Ternyata memasuki bulan Ramadan, harga cabai rawit merah ini masih nangkring di kisaran Rp40.000 per kilo gram. Untungnya ketika Ramadan saya tidak terlalu banyak butuh cabai untuk nyambel, supaya perut lebih aman saat puasa. Bahkan untuk rencana jangka panjang, sudah saya siapkan untuk antisipasi kebutuhan cabai, yaitu mulai menanam sendiri sebagai salah satu kegiatan stay at home, khususnya di akhir pekan.
Apalagi saat puasa, telur ayam jelas merupakan pilihan paling praktis untuk sahur dan menjadi kebutuhan yang sebisa mungkin selalu ada tersimpan di dapur.
Situasi pandemi Covid-19 sepertinya justru menjadi berkah tersendiri bagi para penggemar telur ayam negeri, paling tidak di daerah sekitar saya tinggal.Â
Bagaimana tidak, dua pekan belakangan ini di daerah saya tinggal, tiba-tiba saja muncul penjual grosiran telur ayam negeri yang mengaku distributor dan kini langsung melayani pembeli eceran.
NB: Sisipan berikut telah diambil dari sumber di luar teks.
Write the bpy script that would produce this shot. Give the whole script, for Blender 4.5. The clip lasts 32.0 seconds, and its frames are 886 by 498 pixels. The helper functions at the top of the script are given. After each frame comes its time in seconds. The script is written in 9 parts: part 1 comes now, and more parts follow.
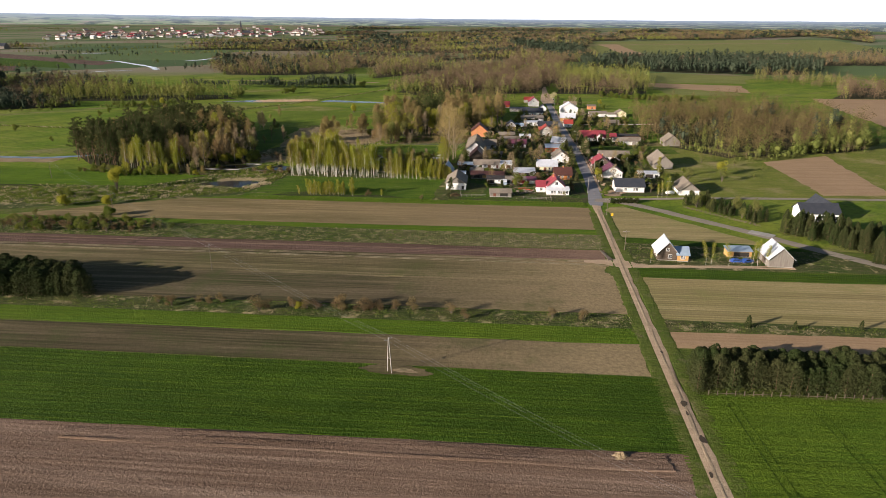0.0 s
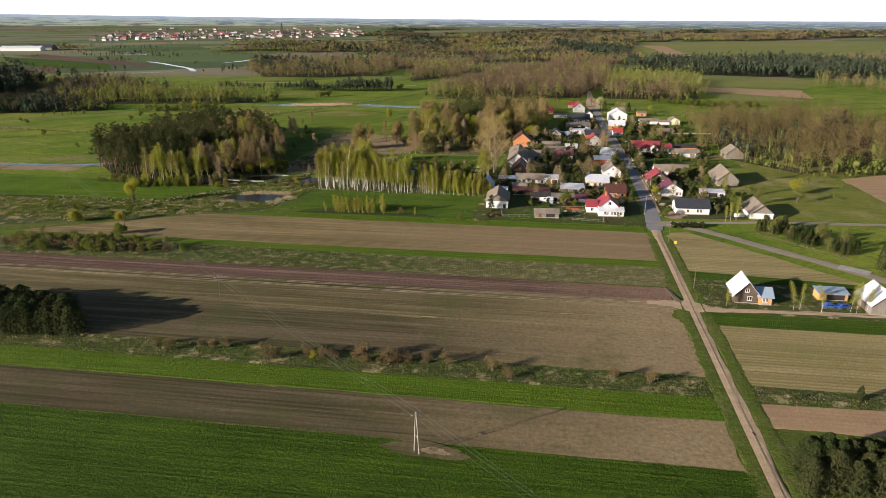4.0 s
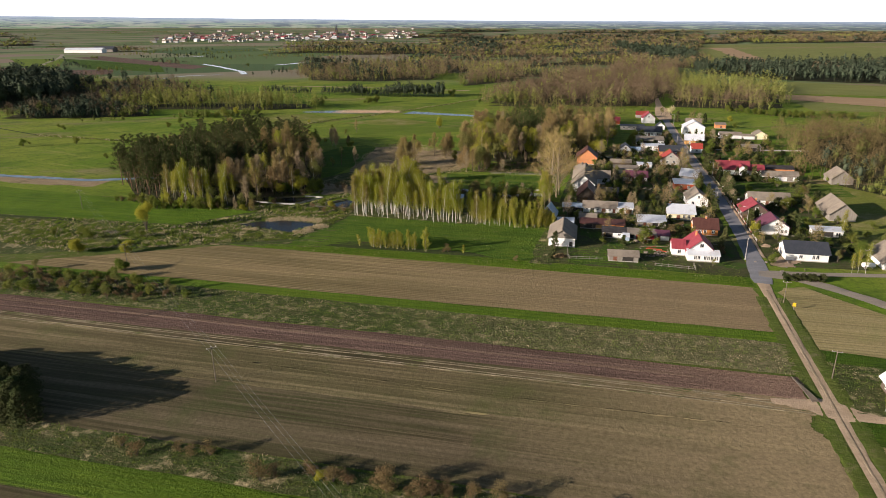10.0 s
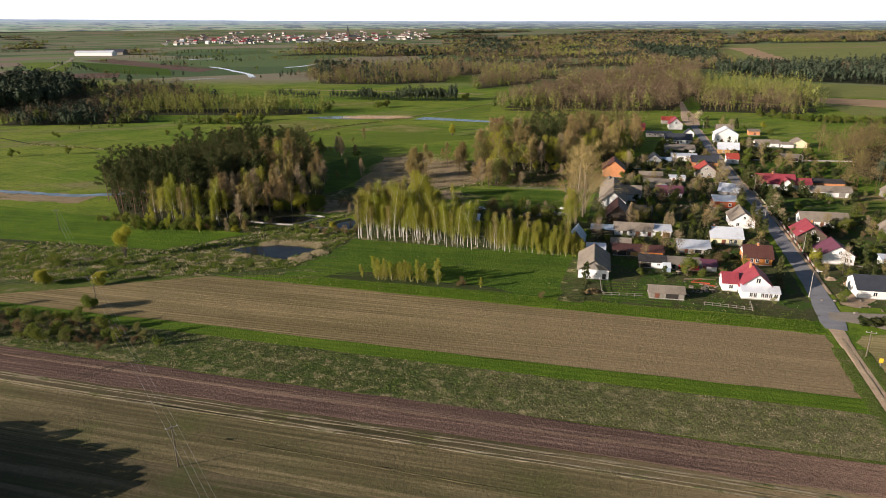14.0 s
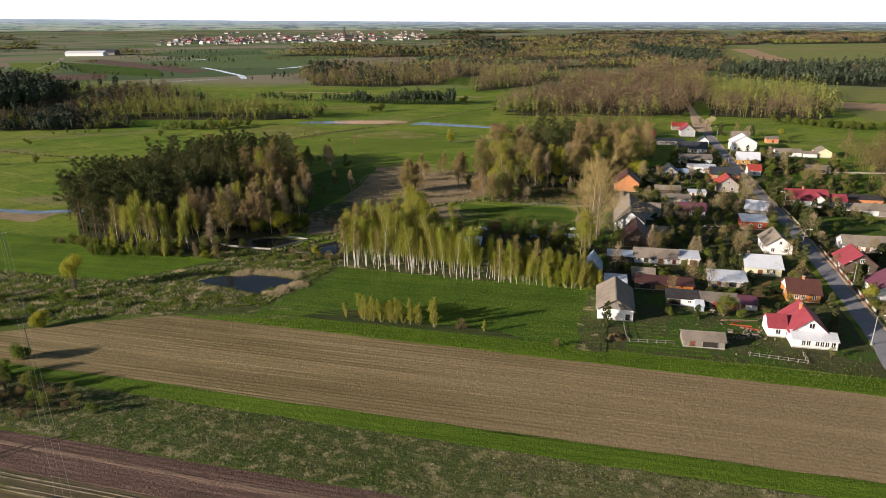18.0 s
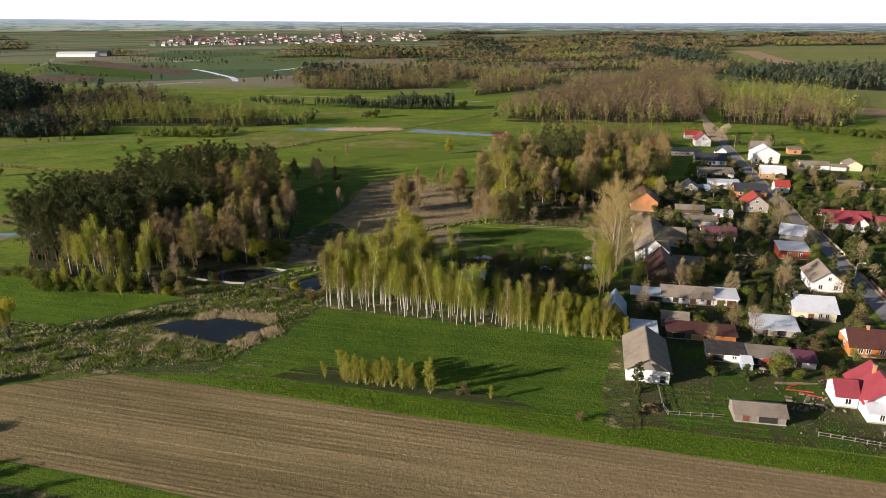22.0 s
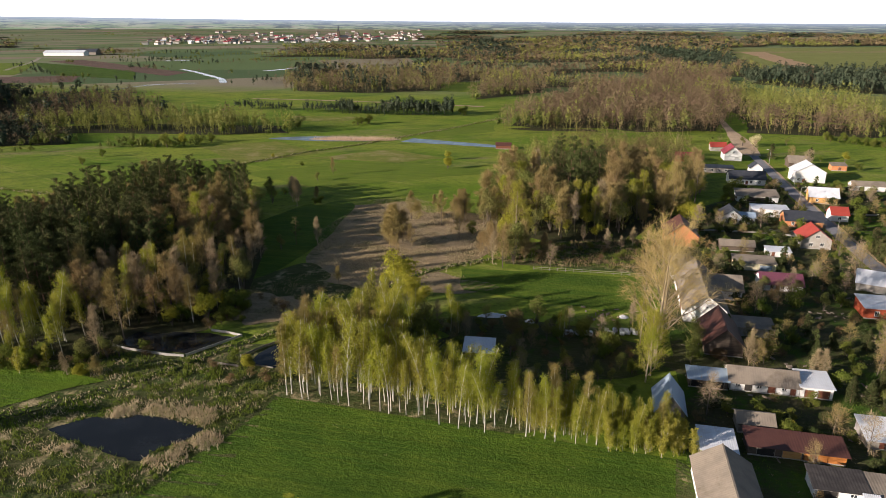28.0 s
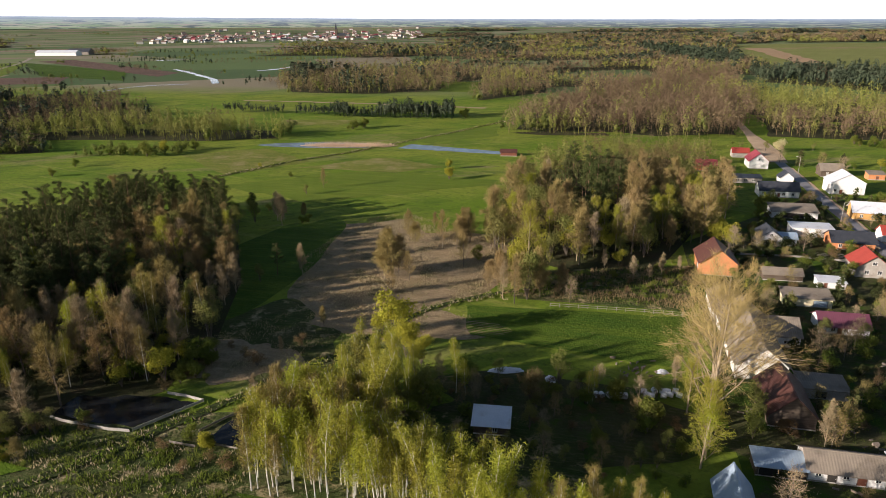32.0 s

Katanya mereka lebih menguntungkan menjual sendiri daripada memasok dari warung ke warung seperti sebelumnya.
Harganya pun cukup bisa diterima akal sehat. Jika sekira dua bulan yang lalu sempat tembus harga Rp25.000 hingga Rp27.000 per kilogram, kini dengan label harga "lockdown" menyambut corona dan memasuki Ramadan, harganya sudah di nominal Rp22.000 per kilo gram. Bahkan tak jauh dari kios tersebut juga muncul pedagang lainnya yang mematok harga Rp 21.000 per kilo gram.
Terbukti berbekal spanduk promosi harga "lockdown" dan tulisan harga yang mencolok membuat penjual tersebut mampu menarik perhatian konsumen. Jika sebelumnya banyak yang beli di warung kelontong, kini konsumen mulai beralih ke penjual telur yang turun gunung tersebut.
Tapi jangan tanya soal harga daging ayam kampung ya, soalnya lebih mahal gaes dan di masa sekarang bagi saya bukan prioritas untuk dibeli (ihik.. irit pangkal survive gaes).
Nah, menutup laporan pandangan mata saya dari warung-warung sayur dan kelontong di sekitar tempat tinggal saya, dapat saya katakan bahwa harga beras masih relatif stabil.Â
Masih ada beras curah yang dijual literan seharga Rp7.000 hingga Rp14.000 per liter. Sedangkan beras yang dijual kemasan yang dijual per 5 kilogram harganya bervariasi antara Rp50.000 hingga Rp70.000, dan beras kemasan per 10 kilogram dijual dengan harga kisaran Rp100.000 hingga Rp160.000, tergantung jenis dan merk beras.
Rata-rata untuk per 2 liter minyak goreng ada di kisaran Rp26.000 ke atas dan sudah susah mencari harga promo di kisaran Rp23.000 seperti sebelumnya.
Wahai harga promo, ngumpet ke mana kamu?